▸ **YOUR INSTRUCTIONS**:
Starting at the first line of the listing below, repeat each line exactly until the line containing "1.55, 1.58), 0.6)", which you include. Leave out pictures.
==== DATA SHOWN ====
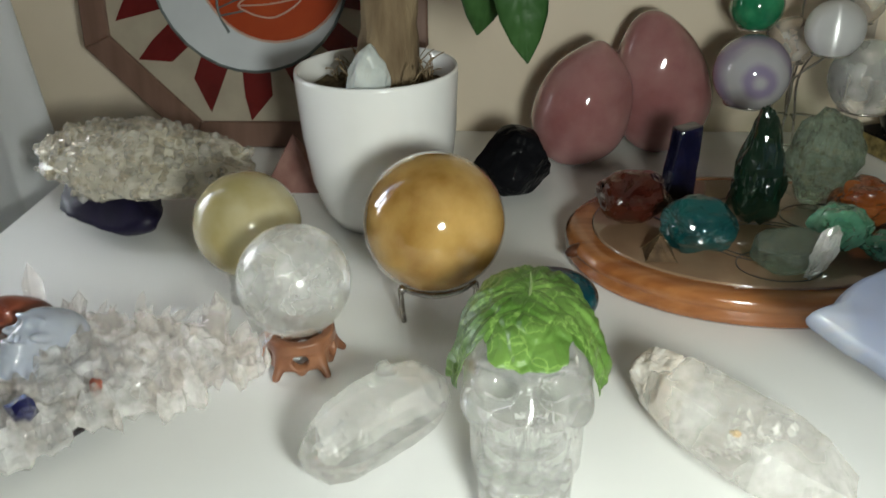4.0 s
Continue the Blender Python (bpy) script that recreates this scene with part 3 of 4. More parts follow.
YX, YY, YZ, YR = 0.505, 0.238, 0.850, 0.0312
solid("yellow_ball", ball(YR), M_YELL, (YX, YY, YZ), "pale lemon-yellow calcite ball on a glass stand", "crystal ball", smooth=True)
solid("glass_stand", lathe([(0.0135, 0), (0.0170, 0.003), (0.0150, 0.011), (0.0172, 0.0225), (0.0155, 0.0232), (0.011, 0.0208), (0.006, 0.0190), (0.002, 0.0185)], 8), M_GLASS,
      (YX, YY, TOP), "small faceted clear glass ball stand", "stand")

# ---- crystal skull with a green leaf on it ----
def f_skull(X, Y, Z, teeth=True):
    """A skull in its own units: face towards -y, jaw flat on z = 0, the brow set back from the teeth."""
    aX = np.abs(X)
    both = lambda p, q, k: -f_or(-p, -q, k)
    f = f_ball(X, Y, Z, (0, 7.1, 5.0), (3.05, 4.7, 3.05))
    f = f_or(f, f_ball(X, Y, Z, (0, 5.0, 6.0), (2.40, 2.45, 1.95)), 0.7)
    f = f_or(f, f_ball(aX, Y, Z, (2.0, 3.5, 5.05), (0.78, 1.8, 0.62)), 0.4)
    f = f_or(f, f_rod(X, Y, Z, (0, 4.2, 5.75), (0, 2.75, 4.05), 1.55, 1.58), 0.6)

    def horseshoe(w, yf):
        e = (np.sqrt((X / w) ** 2 + ((Y - 2.1) / (2.1 - yf)) ** 2) - 1) * 1.7
        return np.where(Y < 2.1, e, aX - w - 0.14 * (Y - 2.1))
    upper = both(both(horseshoe(1.80, 0.42), np.abs(Z - 3.5) - 0.85, 0.15), Y - 4.2, 0.5)
    toe = np.clip(1.2 - Z, 0, 2) ** 2
    lower = both(both(horseshoe(1.93 - 0.22 * toe, 0.02 + 0.08 * Z + 0.55 * toe), np.abs(Z - 1.35) - 1.36, 0.12), Y - 4.9, 0.35)
    f = f_or(f, f_or(upper, lower, 0.10), 0.25)
    f = f_or(f, f_rod(aX, Y, Z, (1.98, 4.55, 0.75), (2.10, 4.75, 4.5), 0.42, 0.50), 0.4)
    f = f_cut(f, f_ball(aX, Y, Z, (2.3, 3.15, 2.45), (1.5, 0.42, 0.78)), 0.12)
    f = f_cut(f, f_ball(aX, Y, Z, (1.22, 2.75 if teeth else 2.10, 6.0), (0.84, 0.95, 0.66)), 0.30)
    f = f_or(f, f_rod(X, Y, Z, (0, 3.4, 6.5), (0, 1.75, 4.70), 0.34, 0.30), 0.35)
    f = f_cut(f, f_ball(aX, Y, Z, (0.36, 1.25, 4.55), (0.30, 0.75, 0.72)), 0.12)
    f = f_cut(f, f_ball(aX, Y, Z, (3.45, 4.1, 6.2), (0.55, 1.3, 1.0)), 0.3)
    f = f_cut(f, f_ball(aX, Y, Z, (2.25, 1.9, 4.05), (0.55, 0.9, 0.55)), 0.35)
    f = f_or(f, f_ball(aX, Y, Z, (1.1, 3.15, 6.9), (1.0, 0.50, 0.30)), 0.35)
    if teeth:
        a = np.arctan2(X, 2.1 - Y)
        band = np.clip((0.72 - np.abs(Z - 2.80)) / 0.12, 0, 1) * (Y < 2.4)
        f = f + band * 0.26 * np.exp(-(np.sin(a * 6.3) / 0.42) ** 2)
        line = np.abs(Z - 2.78) / 0.12
        gum = np.minimum(np.abs(Z - 3.52 - 0.09 * np.abs(np.sin(a * 6.3))), np.abs(Z - 2.10 + 0.09 * np.abs(np.sin(a * 6.3)))) / 0.10
        f = f + (Y < 3.0) * (0.24 * np.exp(-line ** 2) + 0.13 * np.exp(-gum ** 2))
    f = f + 0.022 * np.sin(2.3 * X + 1.7 * np.sin(1.9 * Z)) * np.sin(2.6 * Y + 1.3 * np.sin(2.2 * X)) * np.sin(2.4 * Z + 1.0)
    return np.maximum(f, -Z + 0.02)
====
▸ **EXPECTED ANSWER**:
4.0 s
Continue the Blender Python (bpy) script that recreates this scene with part 3 of 4. More parts follow.
YX, YY, YZ, YR = 0.505, 0.238, 0.850, 0.0312
solid("yellow_ball", ball(YR), M_YELL, (YX, YY, YZ), "pale lemon-yellow calcite ball on a glass stand", "crystal ball", smooth=True)
solid("glass_stand", lathe([(0.0135, 0), (0.0170, 0.003), (0.0150, 0.011), (0.0172, 0.0225), (0.0155, 0.0232), (0.011, 0.0208), (0.006, 0.0190), (0.002, 0.0185)], 8), M_GLASS,
      (YX, YY, TOP), "small faceted clear glass ball stand", "stand")

# ---- crystal skull with a green leaf on it ----
def f_skull(X, Y, Z, teeth=True):
    """A skull in its own units: face towards -y, jaw flat on z = 0, the brow set back from the teeth."""
    aX = np.abs(X)
    both = lambda p, q, k: -f_or(-p, -q, k)
    f = f_ball(X, Y, Z, (0, 7.1, 5.0), (3.05, 4.7, 3.05))
    f = f_or(f, f_ball(X, Y, Z, (0, 5.0, 6.0), (2.40, 2.45, 1.95)), 0.7)
    f = f_or(f, f_ball(aX, Y, Z, (2.0, 3.5, 5.05), (0.78, 1.8, 0.62)), 0.4)
    f = f_or(f, f_rod(X, Y, Z, (0, 4.2, 5.75), (0, 2.75, 4.05), 1.55, 1.58), 0.6)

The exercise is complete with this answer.